Misery makes indelible impressions. The rapidity with which ideas grow old in our memories is in a direct ratio to the squares of their importance. Their apparent age runs up miraculously, like the value of diamonds, as they increase in magnitude. A great calamity, for instance, is as old as the trilobites an hour after it has happened. It stains backward through all the leaves we have turned over in the book of life before its blot of tears or of blood is dry on the page we are turning. Did you ever happen to see that most soft-spoken and velvet-handed steam-engine at the Mint? The smooth piston slides backwards and forwards as a lady might slip her delicate finger in and out of a ring. The engine lays one of its fingers calmly but firmly upon a bit of metal; it is a coin now, and will remember that touch, and tell a new race about it, when the date upon it is crusted over with twenty centuries. So it is that a great silent-movingsilent-moving an hour or a moment—as sharp an impression as if it had taken half a lifetime to engrave it.—Holmes.
Distress exhausting. Distress is trouble of a mental kind, tending to despair. Tribulation may be described as the “fighting without,” whilst distress may be described as the “fears within.” That kind of trouble is indicated which comes upon a wrestler when his antagonist has succeeded in throwing him after a long struggle, has got his foot on him, is holding him down, and all seems to be up with him. Before, when wrestling, he was troubled, now he is distressed. Thus we see that the afflictions contemplated by the terms tribulation and distress are no light ones; and it is little wonder that, under the strain of such untoward circumstances of outward and inward trouble, the Christian should lose heart and fear the worst.
Grief excessively indulged. Ebenezer Adams, an eminent member of the Society of Friends, on visiting a lady of rank, whom he found, six months after the death of her husband, seated on a sofa covered with black cloth and in all the dignity of woe, approached her with great solemnity, and gently taking her by the hand, thus addressed her: “So, friend, I see, then, thou hast not yet forgiven God Almighty.” This reproof had so great an effect on the lady, that she immediately laid aside her violent grief, and again entered on the discharge of the duties of life.
The cure of excessive sorrow. A pale mourner stood bending over the tomb, and his tears fell fast and often. As he raised his humid eyes to heaven, he cried, “My brother!
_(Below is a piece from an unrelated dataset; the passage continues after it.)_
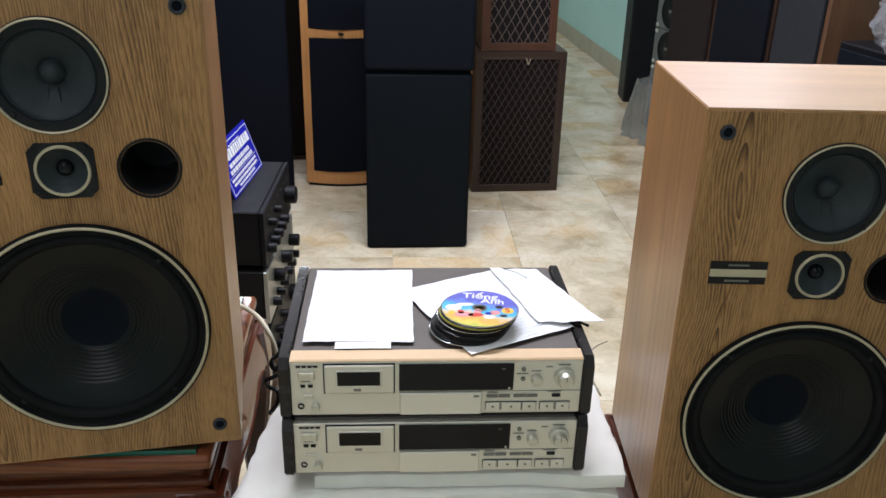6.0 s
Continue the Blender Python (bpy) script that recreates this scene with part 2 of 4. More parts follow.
def plain_sawn_oak():
    """Oak veneer: nested arches up one side, straight open lines beside them, short dark pores."""
    m, nt, b = mat_new("oak_veneer")
    tc = nt.nodes.new("ShaderNodeTexCoord")
    info = nt.nodes.new("ShaderNodeObjectInfo")
    comb = nt.nodes.new("ShaderNodeCombineXYZ")
    for k in range(3):
        nt.links.new(info.outputs["Random"], comb.inputs[k])
    sh = nt.nodes.new("ShaderNodeVectorMath")
    sh.operation = "MULTIPLY_ADD"
    nt.links.new(comb.outputs[0], sh.inputs[0])
    sh.inputs[1].default_value = (0.035, 2.3, 3.7)
    nt.links.new(tc.outputs["Object"], sh.inputs[2])
    src = sh.outputs[0]
    sep = nt.nodes.new("ShaderNodeSeparateXYZ")
    nt.links.new(src, sep.inputs[0])
    warp = noise_node(nt, src, 7.0, 2.0, 0.45, (1, 1, 0.26))
    sway = noise_node(nt, src, 26.0, 2.0, 0.5, (1, 1, 0.16))
    w0 = math_node(nt, "MULTIPLY", math_node(nt, "SUBTRACT", warp.outputs[0], 0.5), 0.108)
    w1 = math_node(nt, "MULTIPLY", math_node(nt, "SUBTRACT", sway.outputs[0], 0.5), 0.014)
    dx = math_node(nt, "ADD", math_node(nt, "ADD", sep.outputs[0], 0.118), math_node(nt, "ADD", w0, w1))
    lift = math_node(nt, "MULTIPLY", math_node(nt, "SUBTRACT", math_node(nt, "PINGPONG", math_node(nt, "ADD", sep.outputs[2], 0.1), 0.42), 0.16), 0.070)
    f = math_node(nt, "SQRT", math_node(nt, "ADD", math_node(nt, "MULTIPLY", dx, dx), math_node(nt, "MULTIPLY", lift, lift)), 0)
    saw = math_node(nt, "FRACT", math_node(nt, "MULTIPLY", math_node(nt, "POWER", f, 0.9), 225.0), 0)
    line = math_node(nt, "POWER", saw, 1.7)
    bands = noise_node(nt, src, 11.0, 1.5, 0.5, (1, 1, 0.035))
    show = nt.nodes.new("ShaderNodeMapRange")
    show.inputs["From Min"].default_value, show.inputs["From Max"].default_value = 0.36, 0.66
    show.inputs["To Min"].default_value, show.inputs["To Max"].default_value = 0.16, 0.80
    nt.links.new(bands.outputs[0], show.inputs[0])
    near = nt.nodes.new("ShaderNodeMapRange")
    near.inputs["From Min"].default_value, near.inputs["From Max"].default_value = 0.03, 0.11
    near.inputs["To Min"].default_value, near.inputs["To Max"].default_value = 0.12, 0.0
    nt.links.new(f, near.inputs[0])
    weight = math_node(nt, "ADD", show.outputs[0], near.outputs[0])
    pores = noise_node(nt, src, 760, 2, 0.6, (1, 1, 0.06))
    mid = noise_node(nt, src, 60, 4, 0.65, (1, 1, 0.03))
    k = math_node(nt, "SUBTRACT", 0.86, math_node(nt, "MULTIPLY", line, weight))
    k = math_node(nt, "ADD", k, math_node(nt, "MULTIPLY", math_node(nt, "SUBTRACT", mid.outputs[0], 0.5), 0.75))
    k = math_node(nt, "ADD", k, math_node(nt, "MULTIPLY", math_node(nt, "SUBTRACT", pores.outputs[0], 0.5), 1.35))
    r = ramp(nt, ((0.05, (0.070, 0.029, 0.008)), (0.45, (0.200, 0.097, 0.031)), (0.92, (0.385, 0.204, 0.072))))
    nt.links.new(k, r.inputs[0])
    blot = noise_node(nt, src, 5, 3)
    rr = ramp(nt, ((0.3, (0.88, 0.87, 0.86)), (0.7, (1.08, 1.07, 1.05))))
    nt.links.new(blot.outputs[0], rr.inputs[0])
    nt.links.new(mix_colour(nt, "MULTIPLY", 1.0, r.outputs[0], rr.outputs[0]), b.inputs["Base Color"])
    b.inputs["Roughness"].default_value = 0.42
    bump(nt, b, k, 0.12, 0.0006)
    return m


OAK = plain_sawn_oak()
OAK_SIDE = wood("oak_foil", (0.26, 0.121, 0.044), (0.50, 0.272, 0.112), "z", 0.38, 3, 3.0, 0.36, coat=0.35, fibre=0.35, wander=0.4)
# Same foil, paler: overhead light on the cabinet tops is put into the colour.
OAK_TOP_LIT = wood("oak_foil_lit_top", (0.38, 0.200, 0.088), (0.58, 0.345, 0.165), "x", 0.36, 2, 3.0, 0.4, coat=0.5, fibre=0.25, wander=0.3, coat_rough=0.3)
WALNUT = wood("walnut", (0.034, 0.016, 0.0082), (0.094, 0.046, 0.025), "z", 0.45, 9, 4.0, 0.5)
WALNUT_PALE = wood("walnut_pale", (0.080, 0.037, 0.019), (0.18, 0.094, 0.050), "z", 0.45, 8, 4.0, 0.5)
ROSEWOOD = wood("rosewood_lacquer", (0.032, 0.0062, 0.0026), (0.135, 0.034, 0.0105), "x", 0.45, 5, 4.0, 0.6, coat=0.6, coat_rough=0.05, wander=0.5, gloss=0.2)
# Lighter, oranger copy of ROSEWOOD: the lit stool boards are painted in.
ROSE_TOP_LIT = wood("rosewood_top_lit", (0.060, 0.015, 0.006), (0.215, 0.064, 0.020), "x", 0.40, 5, 4.0, 0.6, coat=0.6, coat_rough=0.08, wander=0.5, gloss=0.2)
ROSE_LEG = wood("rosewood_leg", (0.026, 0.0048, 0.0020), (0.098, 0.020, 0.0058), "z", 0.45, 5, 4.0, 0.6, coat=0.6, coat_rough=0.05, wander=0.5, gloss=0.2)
TEAK = wood("teak", (0.13, 0.045, 0.014), (0.27, 0.105, 0.035), "z", 0.4, 7, 3.5, 0.45)
CHERRY = wood("cherry", (0.46, 0.20, 0.06), (0.62, 0.31, 0.11), "z", 0.35, 4, 3.0, 0.35, fibre=0.2)
WENGE = wood("dark_brown_frame", (0.017, 0.0085, 0.0055), (0.045, 0.023, 0.014), "z", 0.42, 9, 4.0, 0.5)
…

O my brother.” A sage passed that way and said, “For whom dost thou mourn?” “One,” replied he, “whom I did not sufficiently love while living, but whose inestimable worth I now feel.” “What wouldst thou do if he were restored to thee?” The mourner replied that he would never offend him by an unkind word, but would take every occasion to show his friendship, if he could but come back to his fond embrace. “Then, waste not thy time in useless grief,” said the sage; “but if thou hast friends, go and cherish the living, remembering that they will one day be dead also.”
—Like the passengers through the tunnelled Alps from the dark, cold, stifling air, emerging on the broad light-flooded plains of Lombardy, it is often by a way which they know not, gloomy and underground, that the convoy is carried which God’s Spirit is bringing to the wealthy place; and your present grief you will have no reason to regret if it introduce you to God’s friendship and to joys which do not perish in the using. Affliction is God’s message.—Hamilton.